The West of England Combined Authority (WECA) has announced funding of £13m to encourage cycling and walking.
Work is already underway on £3m worth of temporary changes in Bristol, such as cycle lanes on Victoria Street, Lewins Mead and Stokes Croft.
The authority, made up of Bristol, South Gloucestershire and Bath & North East Somerset councils, will also fund £10m of permanent changes, such as citywide pavement widening in shopping areas including Bedminster Parade, Stapleton Road, St Mark’s Road and Clifton Village.
Temporary changes to road space in local high streets, providing more room for cyclists and pedestrians, are also planned in Hanham, Bedminster, Clifton Village, Thornbury, Downend, Filton and Staple Hill.
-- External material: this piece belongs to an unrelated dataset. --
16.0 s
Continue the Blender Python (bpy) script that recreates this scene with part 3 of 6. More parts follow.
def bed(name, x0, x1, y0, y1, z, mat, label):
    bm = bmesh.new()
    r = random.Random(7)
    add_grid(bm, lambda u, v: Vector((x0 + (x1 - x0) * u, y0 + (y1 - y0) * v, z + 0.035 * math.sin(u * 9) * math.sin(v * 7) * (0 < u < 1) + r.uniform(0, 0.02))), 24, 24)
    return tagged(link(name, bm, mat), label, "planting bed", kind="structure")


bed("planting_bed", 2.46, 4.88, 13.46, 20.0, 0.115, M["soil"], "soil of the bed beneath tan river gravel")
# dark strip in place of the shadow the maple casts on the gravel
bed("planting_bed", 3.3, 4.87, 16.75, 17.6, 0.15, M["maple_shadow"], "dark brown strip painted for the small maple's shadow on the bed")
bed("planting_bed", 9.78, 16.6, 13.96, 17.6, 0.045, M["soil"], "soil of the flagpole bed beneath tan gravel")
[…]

Permanent walking and cycling upgrades in Marlborough Street, Park Row, Victoria Street, Lewins Mead, Stokes Croft and the Clifton Triangle will also be funded by the scheme.
Pedestrianisation of the Old City, and the introduction of a bus priority route over Bristol Bridge, will also benefit.
If successful, the temporary measures may become permanent.
The announcement comes on the same day as Extinction Rebellion calls on both WECA and Bristol City Council to bring the city’s air pollution within legal limits by April 2021, with a week-long series of protests due to start on Monday.
Sport England has announced that the number of people cycling in the area has doubled from eight per cent to 16 per cent over lockdown.
West of England mayor Tim Bowles said: “During the lockdown many people have taken advantage of quieter roads to walk or cycle more regularly.
“This new funding is helping to make sure we can safely move around our communities again, but also aims to create a long term, positive legacy of more cycling and walking in the region as restrictions ease.
“We have a real opportunity to capture the positive changes we have seen to improve the physical and mental health of residents and cut carbon emissions, improve air quality and ease congestion across the West of England.”